Ayat ini secara tegas menjelaskan bahwa tauhid menolak segala bentuk eksploitasi, agar manusia terbebas dari belenggu ketundukan dan kepasrahan kepada selain Tuhan. Dengan demikian, manusia baru bisa dikatakan sebagai makhluk merdeka karena mampu berjalan secara independen. Dan itulah hakikat tauhid,
bahwa tauhid adalah teologi pembebasan dan cara sikap menghormati diri sendiri. Seperti apa yang diungkapkan oleh Imam Ali bin Abi Thalib, “Jangan biarkan dirimu menjadi budak orang lain, karena Allah telah menjadikanmu manusia merdeka. Oleh karena itu, jangan jual dirimu demi mendapatkan sesuatu yang tidak abadi”.
Dalam sebuah kisah diceritakan, seorang syaikh ditanya selepas menunaikan shalat. “Wahai Syaikh, mengapa kau seperti mahkluk primitif ketika beribadah, engkau letakkan wajahmu di atas tanah yang selalu diinjak-injak oleh manusia?”. Syaikh itu menjawab, “Aku melakukan ini tidak pada setiap waktu, dan aku melakukan perbuatan ini hanya kepada Tuhan Pencipta alam ini. Sedangkan di luar shalat, jangankan untuk sujud menundukkan kepala saja tak akan pernah kulakukan”.
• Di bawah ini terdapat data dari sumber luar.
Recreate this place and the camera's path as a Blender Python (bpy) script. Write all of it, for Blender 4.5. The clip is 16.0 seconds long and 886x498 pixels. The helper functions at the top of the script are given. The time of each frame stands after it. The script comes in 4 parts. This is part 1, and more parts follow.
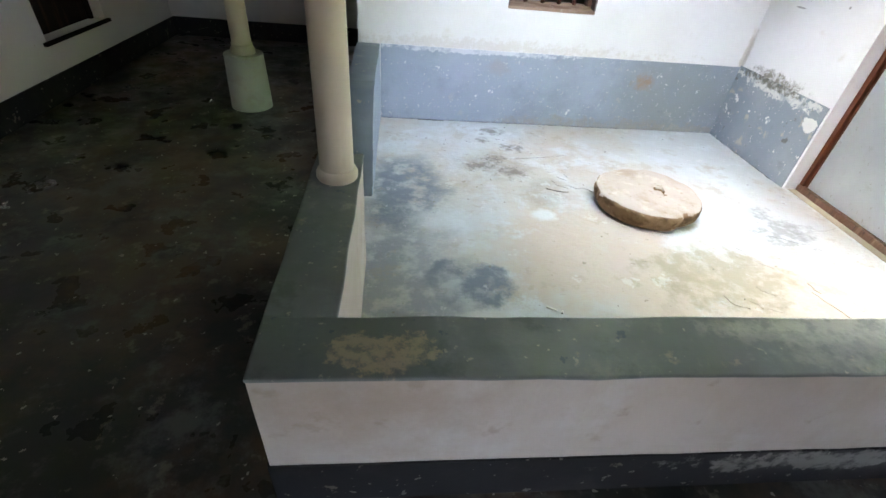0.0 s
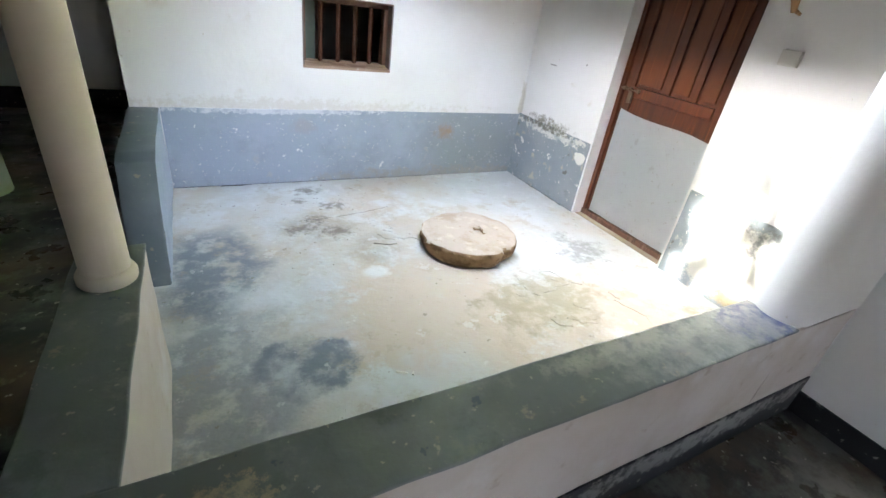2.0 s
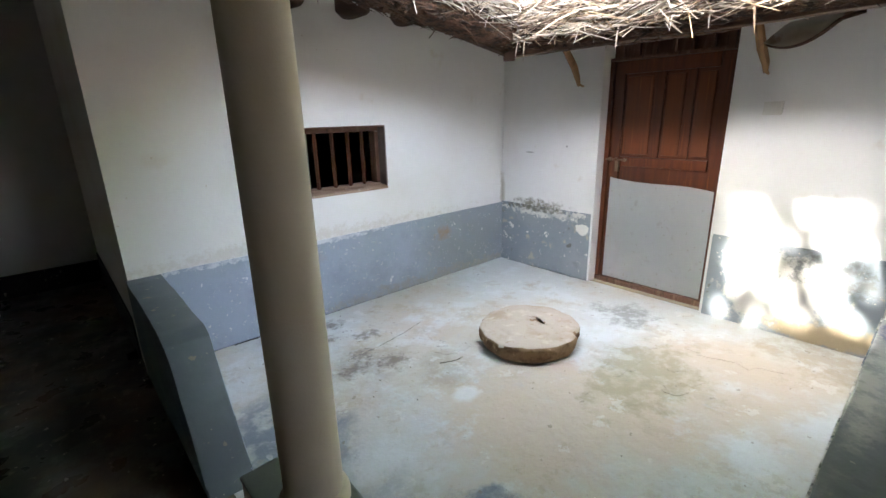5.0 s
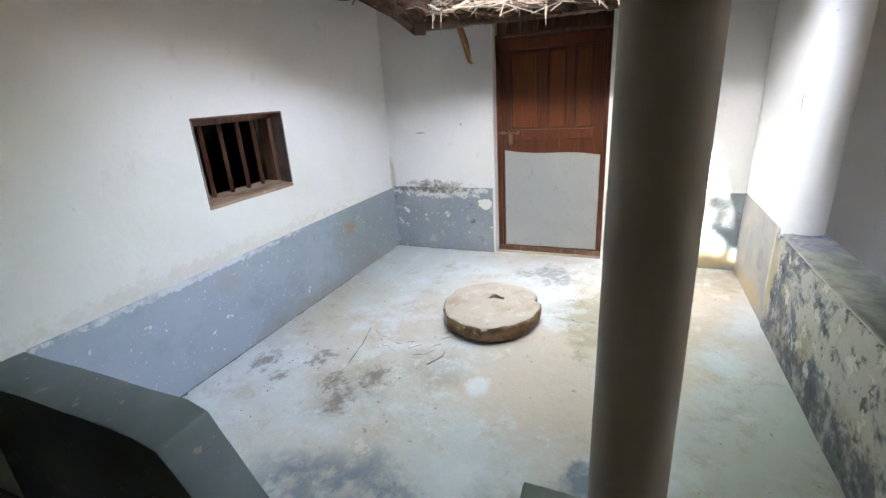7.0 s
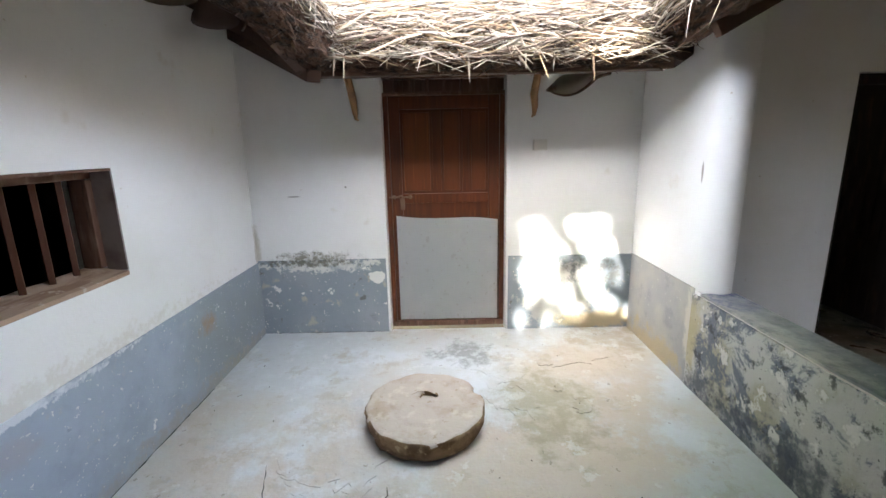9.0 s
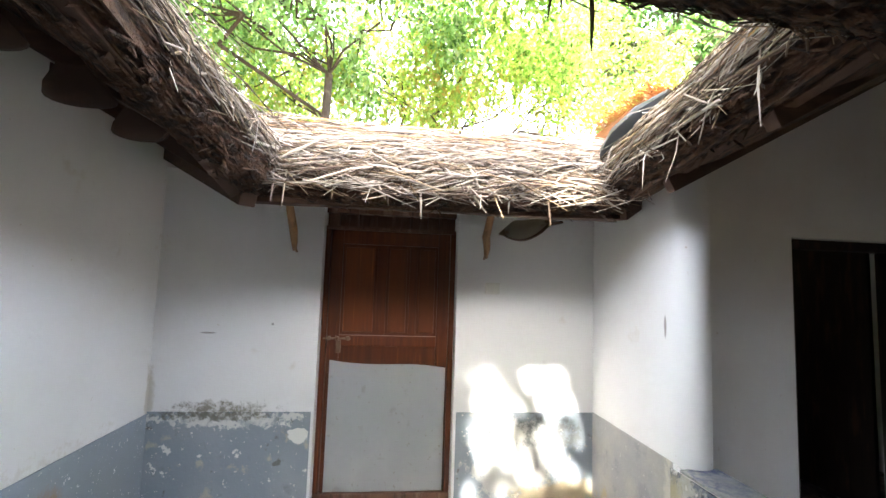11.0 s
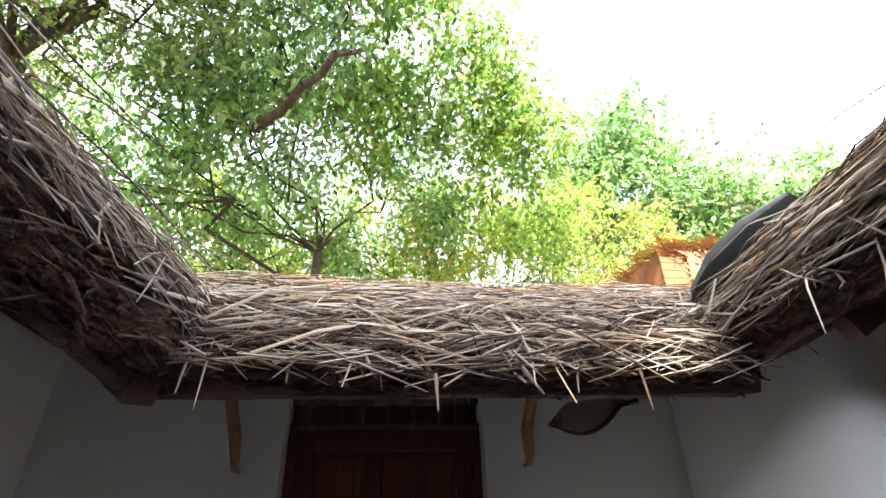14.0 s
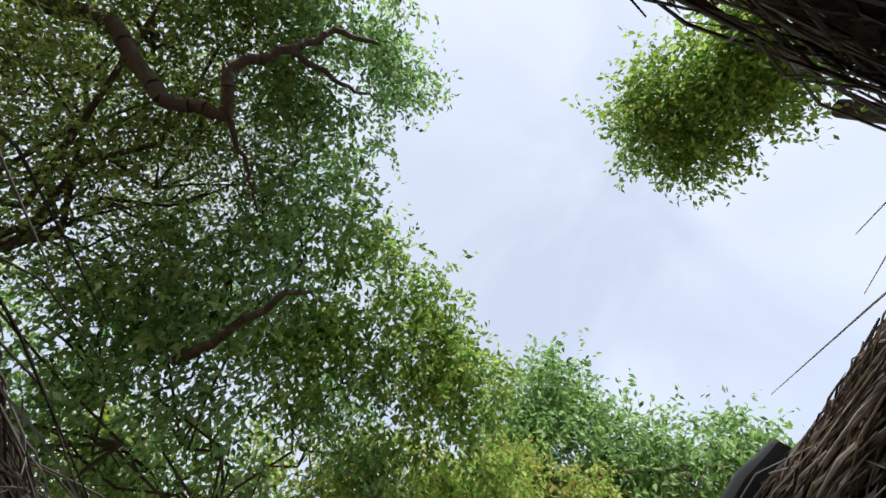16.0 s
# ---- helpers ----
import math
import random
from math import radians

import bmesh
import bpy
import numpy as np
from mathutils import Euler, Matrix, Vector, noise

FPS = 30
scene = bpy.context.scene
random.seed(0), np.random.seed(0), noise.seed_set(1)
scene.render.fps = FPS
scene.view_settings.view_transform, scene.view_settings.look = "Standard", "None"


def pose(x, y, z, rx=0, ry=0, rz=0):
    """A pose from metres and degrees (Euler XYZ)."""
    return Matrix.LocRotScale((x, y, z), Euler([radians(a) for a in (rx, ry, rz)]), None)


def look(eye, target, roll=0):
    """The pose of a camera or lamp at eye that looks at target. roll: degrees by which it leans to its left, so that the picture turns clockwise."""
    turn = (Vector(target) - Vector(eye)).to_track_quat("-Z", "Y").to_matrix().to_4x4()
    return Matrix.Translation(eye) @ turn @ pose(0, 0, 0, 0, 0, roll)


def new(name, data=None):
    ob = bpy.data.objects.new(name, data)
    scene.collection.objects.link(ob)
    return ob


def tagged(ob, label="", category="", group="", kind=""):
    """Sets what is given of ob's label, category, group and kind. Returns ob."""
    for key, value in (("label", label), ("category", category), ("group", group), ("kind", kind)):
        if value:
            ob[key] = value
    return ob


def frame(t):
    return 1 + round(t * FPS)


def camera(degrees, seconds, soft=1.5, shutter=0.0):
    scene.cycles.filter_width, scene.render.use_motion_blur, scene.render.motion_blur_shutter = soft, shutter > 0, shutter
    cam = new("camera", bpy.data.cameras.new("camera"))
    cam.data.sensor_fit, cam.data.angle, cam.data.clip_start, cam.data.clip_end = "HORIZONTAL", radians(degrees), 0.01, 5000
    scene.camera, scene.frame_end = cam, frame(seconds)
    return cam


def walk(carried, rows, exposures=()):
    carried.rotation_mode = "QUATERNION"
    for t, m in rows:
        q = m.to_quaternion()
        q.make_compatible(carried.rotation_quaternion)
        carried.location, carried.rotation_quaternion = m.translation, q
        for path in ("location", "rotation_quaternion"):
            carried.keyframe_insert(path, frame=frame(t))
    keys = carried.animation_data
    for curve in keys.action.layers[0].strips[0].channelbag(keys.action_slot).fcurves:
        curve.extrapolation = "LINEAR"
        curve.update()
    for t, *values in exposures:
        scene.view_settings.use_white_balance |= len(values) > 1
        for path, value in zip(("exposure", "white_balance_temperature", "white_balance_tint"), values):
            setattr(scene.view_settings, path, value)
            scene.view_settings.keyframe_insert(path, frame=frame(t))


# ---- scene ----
cam = camera(89.3, 16.0)
PATH = [
    (0, (0.165, 0.404, 1.619), (0.374, 1.979, 0.405), 5.7),
    (0.5, (0.158, 0.437, 1.572), (0.54, 2.042, 0.438), 8.4),
    (1, (0.167, 0.492, 1.567), (0.794, 2.041, 0.466), 11.6),
    (1.5, (0.207, 0.567, 1.631), (1.088, 2.043, 0.608), 8.9),
    (2, (0.236, 0.566, 1.619), (1.138, 2.065, 0.649), 8.5),
    (2.5, (0.184, 0.701, 1.574), (0.858, 2.309, 0.593), 4.1),
    (3, (0.122, 0.827, 1.582), (0.736, 2.483, 0.644), 2.0),
    (3.5, (0.085, 0.957, 1.581), (0.725, 2.732, 0.918), 1.5),
    (4, (-0.002, 1.039, 1.575), (0.864, 2.714, 0.907), 2.3),
    (4.5, (-0.244, 1.152, 1.61), (0.932, 2.66, 1.026), -3.4),
    (5, (-0.438, 1.254, 1.582), (0.825, 2.695, 1.01), -1.4),
    (5.2, (-0.522, 1.343, 1.558), (0.82, 2.727, 1.023), -2.0),
    (7.3, (-0.843, 2.336, 1.575), (0.953, 2.944, 0.937), -2.9),
    (7.5, (-0.838, 2.43, 1.58), (1.0, 2.93, 0.971), -2.5),
    (8, (-0.789, 2.677, 1.548), (1.077, 2.95, 0.885), -2.8),
    (8.5, (-0.613, 2.831, 1.55), (1.232, 3.105, 0.828), -3.8),
    (9, (-0.392, 2.906, 1.581), (1.558, 2.919, 1.134), -1.3),
    (9.5, (-0.185, 2.918, 1.581), (1.79, 2.668, 1.39), 1.2),
    (9.6, (-0.17, 2.916, 1.573), (1.817, 2.694, 1.579), 2.1),
    (9.7, (-0.145, 2.93, 1.567), (1.835, 2.688, 1.715), 2.7),
    (11.8, (0.085, 2.871, 1.599), (2.067, 2.66, 1.758), 1.6),
    (12, (0.157, 2.905, 1.617), (2.134, 2.715, 1.381), 2.6),
    (12.5, (0.249, 2.921, 1.602), (2.232, 2.742, 1.415), 4.4),
    (13, (0.395, 2.917, 1.624), (2.36, 2.6, 1.827), 2.2),
    (13.2, (0.479, 2.989, 1.689), (2.419, 2.625, 2.007), -0.3),
    (13.5, (0.615, 2.929, 1.688), (2.505, 2.591, 2.248), -0.2),
    (14, (0.86, 2.913, 1.734), (2.62, 2.68, 2.655), -1.5),
    (14.5, (1.016, 2.932, 1.773), (2.585, 2.636, 2.978), -2.5),
    (14.7, (1.06, 2.944, 1.789), (2.487, 2.633, 3.155), -0.7),
    (15, (1.021, 3.052, 1.762), (2.215, 2.752, 3.338), 0.1),
    (15.5, (1.01, 3.033, 1.734), (2.052, 2.684, 3.406), -5.0),
    (16, (1.042, 3.033, 1.763), (2.018, 2.617, 3.458), -9.1),
]
EXPOSURES = [(0.0, 5.85), (2.0, 5.72), (3.0, 5.55), (4.0, 5.4), (4.5, 5.22), (5.0, 5.22), (7.5, 5.5), (8.0, 5.27), (8.5, 5.25), (9.0, 5.1), (9.5, 4.85), (12.0, 5.0), (12.5, 4.95), (13.0, 4.8), (13.5, 3.95), (14.0, 3.65), (14.5, 3.25), (15.0, 2.8), (15.5, 1.75), (16.0, 1.35)]
walk(cam, [(t, look(eye, target, roll)) for t, eye, target, roll in PATH], EXPOSURES)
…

Dalam kisah tersebut sangat jelas bahwa ajaran tauhid bersifat aktif dan progresif, sehingga tak heran jika kita rela memposisikan diri serendah-rendahnya dengan bersujud di atas tanah demi meraih ridha Tuhan. Tapi selain kepada Tuhan, tidak akan pernah kita lakukan hal yang demikian. Sebab tauhid tidak memaknai
kebebasan seperti memberi cek kosong tanpa nominal, tapi lebih mengedepankan arti kemerdekaan manusia yang substantif dan hakiki. Bukan kebebasan ala Barat yang sebenarnya membawa kita tunduk kepada hawa nafsu dan gaya mainstrem manusia, yang tentu saja bertentangan dengan esensi ajaran tauhid yang diajarkan oleh Rasulullah SAW.
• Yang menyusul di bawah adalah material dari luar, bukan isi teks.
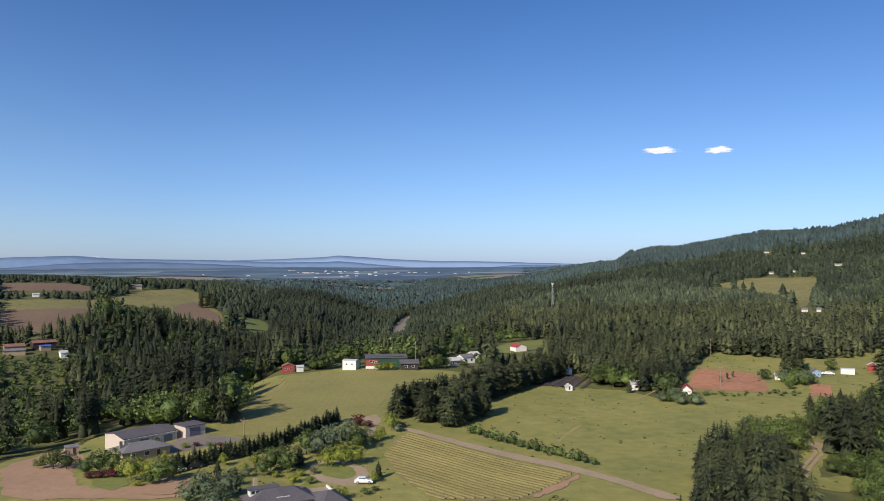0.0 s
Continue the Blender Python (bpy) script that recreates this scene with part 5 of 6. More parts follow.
# ---- houses by the red fields ----
house(151, 288, 160.5, 285.5, 8, 3.0, 1.6, WHITE, ROOF_PALE, "white low house half hidden by trees", wins=((-0.2, 0.9, 1.4, 1.1), (0.2, 0.9, 1.4, 1.1)), size=0.7)
house(165.0, 272.5, 170.0, 269.5, 8, 2.8, 2.6, WHITE, ROOF_BRIGHT_RED, "white cottage with a steep red roof", axis="y", over=0.7, wins=((0, 0.8, 1.2, 1.1),), size=0.7)
house(241.5, 291, 246.2, 288.2, 6, 2.6, 1.8, BLUE_WALL, ROOF_GREY, "small pale blue gabled house", axis="y", wins=((-0.2, 0.8, 0.8, 1.0), (0.2, 0.8, 0.8, 1.0)), size=0.7)
house(259.0, 294, 265.8, 289.6, 3.6, 2.8, 0.4, WHITE, ROOF_PALE, "long white trailer home on the grass", name="trailer", category="trailer", over=0.15, size=0.7)
house(276, 296, 280, 292.5, 5, 3.6, 1.6, RED_WALL, ROOF_PALE, "red barn-like shed with a white front gable", name="shed", category="shed", axis="y", size=0.7)
house(222, 290, 226, 287.5, 4, 2.4, 0.9, WHITE, ROOF_PALE, "small white shed beside the red field", name="shed", category="shed", size=0.7)
car(250, 294.5, -30, CAR_WHITE, "white car parked on the grass behind the blue house")
car(253, 292.5, -30, CAR_WHITE, "white car parked on the grass by the trailer")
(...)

Puncak dari tujuan hidup ini hanyalah untuk meraih ridha Ilahi, tanpa tauhid mustahil ada keridhaan kepada kita dalam menjalani kehidupan di dunia hingga meraih kebahagiaan akhirat. Hanya dengan bertauhidlah Allah akan beri kemerdekaan di dunia dan kemerdekaan di akhirat. Rasulullah saw. bersabda.
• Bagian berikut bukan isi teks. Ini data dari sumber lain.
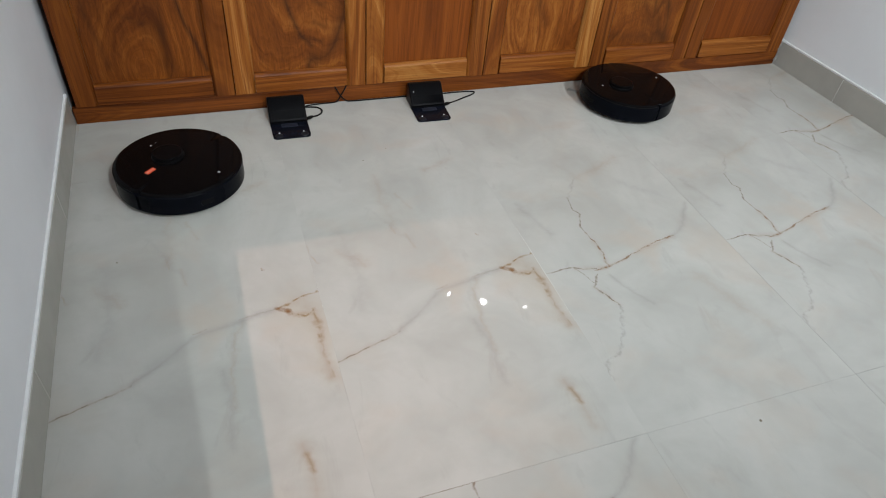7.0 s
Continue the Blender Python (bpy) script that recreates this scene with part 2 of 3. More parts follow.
def wood_material(name, grain_axis, figure=None, shift=0.0, gain=1.0, streaks=(), tint=(1.0, 1.0, 1.0)):
    """Varnished teak. The grain runs along grain_axis of the object ('x' or 'z'); figure: centre and stretch of the rings on a figured panel
    and how strongly they waver; shift: lighter or darker heartwood; streaks: dark lines across the panel (points, half width, strength)."""
    m, nt, bsdf = mat(name)
    o = coords(nt)
    rnd = nt.nodes.new("ShaderNodeObjectInfo").outputs["Random"]
    off = nt.nodes.new("ShaderNodeCombineXYZ")
    for i, f in enumerate((37.0, 11.0, 23.0)):
        nt.links.new(math_node(nt, "MULTIPLY", rnd, f), off.inputs[i])
    p = vec_node(nt, "ADD", o, off.outputs[0])
    along = (0.085, 1.0, 1.0) if grain_axis == "x" else (1.0, 1.0, 0.085)
    if figure:
        along = (1.0, 1.0, 0.38)
    q = vec_node(nt, "MULTIPLY", p, along)
    swirl = vec_node(nt, "SUBTRACT", noise_tex(nt, q, 3.0, 2, 0.4, 0.3 if figure else 0.0, True), (0.5, 0.5, 0.5))
    q2 = vec_node(nt, "ADD", q, vec_node(nt, "SCALE", swirl, scale=0.34 if figure else 0.045))
    field = noise_tex(nt, q2, 2.0 if figure else 4.5, 1.5, 0.4)
    if figure:
        # nested rings round a centre on the panel
        hx, hz, sx, sz, waver = figure
        g = vec_node(nt, "MULTIPLY", vec_node(nt, "SUBTRACT", o, (hx, 0.0, hz)), (sx, 0.0, sz))
        g = vec_node(nt, "ADD", g, vec_node(nt, "SCALE", swirl, scale=waver))
        wob = vec_node(nt, "SUBTRACT", noise_tex(nt, q, 16.0, 3, 0.55, 0.0, True), (0.5, 0.5, 0.5))
        g = vec_node(nt, "ADD", g, vec_node(nt, "SCALE", wob, scale=0.10))
        field = math_node(nt, "ADD", math_node(nt, "MULTIPLY", field, 0.45), math_node(nt, "MULTIPLY", vec_node(nt, "LENGTH", g, out=1), 0.42))
    # soft growth bands that follow the field, and fine fibres stretched along its level lines
    turns = math_node(nt, "MULTIPLY", field, 84.0 if figure else 120.0)
    band = math_node(nt, "ADD", math_node(nt, "MULTIPLY", math_node(nt, "SINE", turns), 0.5), 0.5)
    band2 = math_node(nt, "ADD", math_node(nt, "MULTIPLY", math_node(nt, "SINE", math_node(nt, "MULTIPLY", field, 181.0)), 0.5), 0.5)
    fibre_vec = nt.nodes.new("ShaderNodeCombineXYZ")
    nt.links.new(math_node(nt, "MULTIPLY", field, 20.0), fibre_vec.inputs[0])
    sep = nt.nodes.new("ShaderNodeSeparateXYZ")
    nt.links.new(q, sep.inputs[0])
    nt.links.new(math_node(nt, "MULTIPLY", sep.outputs[0 if grain_axis == "x" else 2], 2.2), fibre_vec.inputs[1])
    nt.links.new(sep.outputs[0], fibre_vec.inputs[2])
    fibre = noise_tex(nt, fibre_vec.outputs[0], 7.0, 5, 0.65)
    streak = noise_tex(nt, vec_node(nt, "MULTIPLY", q2, (1.0, 1.0, 0.22) if grain_axis == "z" else (0.22, 1.0, 1.0)), 120.0, 5, 0.7)
    pores = noise_tex(nt, vec_node(nt, "MULTIPLY", q, (1.0, 1.0, 0.25) if grain_axis == "z" else (0.25, 1.0, 1.0)), 260.0, 2, 0.6)
    cloud = noise_tex(nt, q, 4.0, 3, 0.5, 0.4)
    t = math_node(nt, "MULTIPLY", band, (0.13 if figure else 0.16) * gain)
    for v, k in ((band2, 0.09 * gain), (fibre, 0.62 * gain), (streak, 0.52 * gain), (cloud, 0.42 if figure else 0.30)):
        t = math_node(nt, "ADD", t, math_node(nt, "MULTIPLY", v, k))
    t = math_node(nt, "ADD", t, shift - 0.35 - 0.69 * (gain - 1))
    t = math_node(nt, "ADD", t, math_node(nt, "MULTIPLY", math_node(nt, "SUBTRACT", rnd, 0.5), 0.14), clamp=True)
    col = ramp(nt, t, [(0.12, (0.021, 0.0048, 0.0012)), (0.33, (0.085, 0.0205, 0.0036)), (0.54, (0.158, 0.0440, 0.0068)), (0.74, (0.236, 0.079, 0.0140)), (0.94, (0.35, 0.155, 0.041))])
    for pts, width, strength in streaks:
        flat = nt.nodes.new("ShaderNodeCombineXYZ")
        so = nt.nodes.new("ShaderNodeSeparateXYZ")
        nt.links.new(vec_node(nt, "ADD", o, vec_node(nt, "SCALE", swirl, scale=0.05)), so.inputs[0])
        nt.links.new(so.outputs[0], flat.inputs[0])
        nt.links.new(so.outputs[2], flat.inputs[1])
        dist = math_node(nt, "MULTIPLY", polyline_distance(nt, flat.outputs[0], pts), 1.0 / width)
        dark = math_node(nt, "SUBTRACT", 1.0, dist, clamp=True)
        dark = math_node(nt, "MULTIPLY", dark, ramp(nt, fibre, [(0.35, 1.0), (0.75, 0.5)]))
        col = mix(nt, math_node(nt, "MULTIPLY", dark, strength), col, (0.030, 0.010, 0.004))
    # dark mineral streaks
    vf = ramp(nt, math_node(nt, "ABSOLUTE", math_node(nt, "SUBTRACT", noise_tex(nt, q2, 2.2, 3, 0.5), 0.5)), [(0.0, 1.0), (0.008, 0.6), (0.03, 0.0)])
    gate = ramp(nt, noise_tex(nt, p, 2.4, 2, 0.5), [(0.45, 0.0), (0.6, 1.0)])
    col = mix(nt, math_node(nt, "MULTIPLY", math_node(nt, "MULTIPLY", vf, gate), 0.75 if figure else 0.35), col, (0.022, 0.007, 0.003))
    col = mix(nt, math_node(nt, "MULTIPLY", ramp(nt, pores, [(0.54, 0.0), (0.66, 1.0)]), 0.4), col, (0.06, 0.015, 0.004))
    col = mix(nt, 1.0, col, tint, "MULTIPLY")
    nt.links.new(col, bsdf.inputs["Base Color"])
    nt.links.new(ramp(nt, streak, [(0.3, 0.36), (0.7, 0.50)]), bsdf.inputs["Roughness"])
    bsdf.inputs["Specular IOR Level"].default_value = 0.14
    bump(nt, bsdf, math_node(nt, "ADD", streak, pores), 0.12, 0.0015)
    return m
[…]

مَنْ مَاتَ وَهُوَ يَعْلَمُ أَنَّهُ لَا إِلَهَ إِلَّا اللَّهُ دَخَلَ الْجَنَّةَ
“Siapa yang meninggal dunia dalam keadaan dia berilmu tentang apa yang diinginkan oleh kalimat Laa Ilaaha Illallah, maka ia pasti masuk ke dalam surga.” (HR. Muslim)
Baca juga: Contoh Teks Khutbah Jumat: Islam yang Menentramkan Penuh Kedamaian
Jamaah Jumat rahimakumullah
Demikian khutbah singkat ini, semoga momentum kemerdekaan tahun ini kita dapat menumbuhkan spirit kemerdekaan dengan memaknai hakikat tauhid yang sebenarnya. Tidak ada lagi penindasan baik secara fisik maupun sacara psikis, membangun persatuan dan kesatuan baik sebagi ummat dan dan juga sebagai bangsa demi mempertahankan kemerdakaan Negara Kesatuan Republik Indonesia.